• _INFORMATION PROVIDED_:
--------

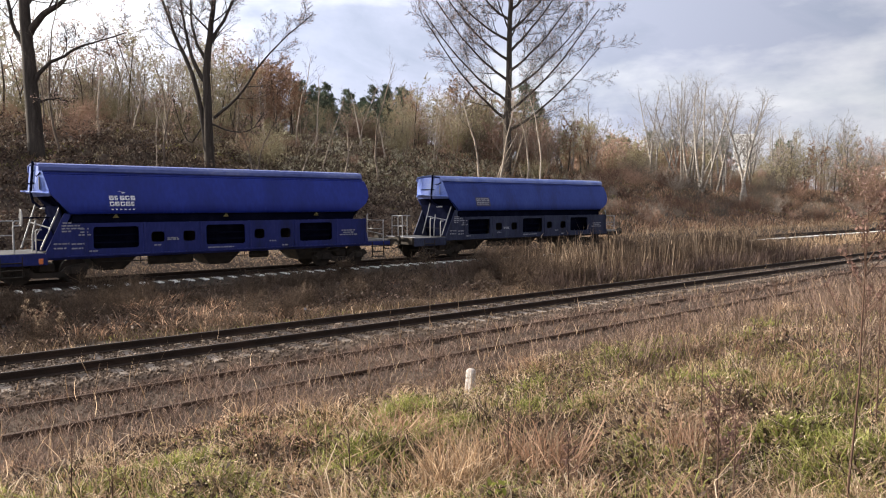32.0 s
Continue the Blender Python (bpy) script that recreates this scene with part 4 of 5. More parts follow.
def smooth_line(points, n):
    """n + 1 places along a rounded line through the given ones."""
    P = [Vector(p) for p in points]
    P = [P[0] * 2 - P[1]] + P + [P[-1] * 2 - P[-2]]
    out = []
    for k in range(n + 1):
        f = k / n * (len(P) - 3)
        i = min(int(f), len(P) - 4)
        t = f - i
        a, b, c, d = P[i:i + 4]
        out.append(0.5 * (2 * b + (c - a) * t + (2 * a - 5 * b + 4 * c - d) * t * t + (3 * b - a - 3 * c + d) * t ** 3))
    return out


def shaped_tree(label, seed, u, depth, stems, spec, leaves, buds=0.14):
    """A tall tree whose stems and great boughs follow drawn lines (metres to the right of its foot and up), with limbs grown from them."""
    r = random.Random(seed)
    side = Vector((math.sin(radians(YAW)), -math.cos(radians(YAW)), 0))
    away = Vector((math.cos(radians(YAW)), math.sin(radians(YAW)), 0))
    limbs = []
    for line, r0, r1, kids, lo, reach in stems:
        drift = r.uniform(-0.12, 0.12)
        pts = smooth_line([side * a + away * (drift * a) + Vector((0, 0, b)) for a, b in line], 12)
        pts = [p + Vector((r.gauss(0, 0.03), r.gauss(0, 0.03), 0)) for p in pts]
        rad = [r0 + (r1 - r0) * (i / 12) ** 0.8 for i in range(13)]
        own = dict(spec)
        own["kids"] = (kids,) + spec["kids"][1:]
        own["from"] = (lo,) + spec["from"][1:]
        limbs.append((pts, rad, 0))
        sprout(r, pts, rad, reach, 0, 4, own, limbs)
    T = thing("tall_tree", label, "tree", "tall trees on the slope")
    part("trunk", tubes_mesh("trunk", [q for q in limbs if q[2] == 0], M["bark"], (10, 6, 4, 3)), M["bark"], T)
    for q in limbs:
        if q[2] == 1:
            part("bough", tubes_mesh("bough", [q], M["bark"], (10, 6, 4, 3)), M["bark"], T)
    part("crown", tubes_mesh("crown", [q for q in limbs if q[2] > 1], M["bark"], (10, 6, 4, 3)), M["bark"], T, "bare crown of fine twigs")
    ends = [q for q in limbs if q[2] >= 2]
    spots = []
    while len(spots) < leaves:
        q = r.choice(ends)[0]
        i = r.randrange(len(q) - 1)
        p = q[i].lerp(q[i + 1], r.random())
        spots += [p + Vector((r.gauss(0, 0.1), r.gauss(0, 0.1), r.gauss(0, 0.1))) for _ in range(2)]
    part("leaves", leaf_mesh("leaves", spots, buds, M["bud"], np.random.default_rng(seed)), M["bud"], T, "small scattered spring buds")
    x, y = ray_place(u, depth)
    T.matrix_basis = pose(x, y, stand(x, y) - 0.2)
    return T


def tubes_mesh(name, limbs, mat, sides):
    co, tris = [], []
    base = 0
    for pts, rad, lv in limbs:
        n = sides[min(lv, len(sides) - 1)]
        x = None
        ang = np.arange(n) * 2 * np.pi / n
        for i, p in enumerate(pts):
            d = (pts[min(i + 1, len(pts) - 1)] - pts[max(i - 1, 0)]).normalized()
            if x is None:
                x = d.orthogonal().normalized()
            x = (x - d * x.dot(d)).normalized()
            y = d.cross(x)
            co.append(np.array(p)[None] + rad[i] * (np.cos(ang)[:, None] * np.array(x)[None] + np.sin(ang)[:, None] * np.array(y)[None]))
        k = np.arange(n)
        for i in range(len(pts) - 1):
            a, b = base + i * n + k, base + i * n + (k + 1) % n
            tris.append(np.stack([a, b, b + n], -1))
            tris.append(np.stack([a, b + n, a + n], -1))
        base += n * len(pts)
    return tri_mesh(name, np.concatenate(co), np.concatenate(tris), mat, True)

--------

• _EXERCISE_: Gather every line from the listing above in which the word "follow" appears.

• _SOLUTION FOR THIS EXERCISE_:
Continue the Blender Python (bpy) script that recreates this scene with part 4 of 5. More parts follow.
    """A tall tree whose stems and great boughs follow drawn lines (metres to the right of its foot and up), with limbs grown from them."""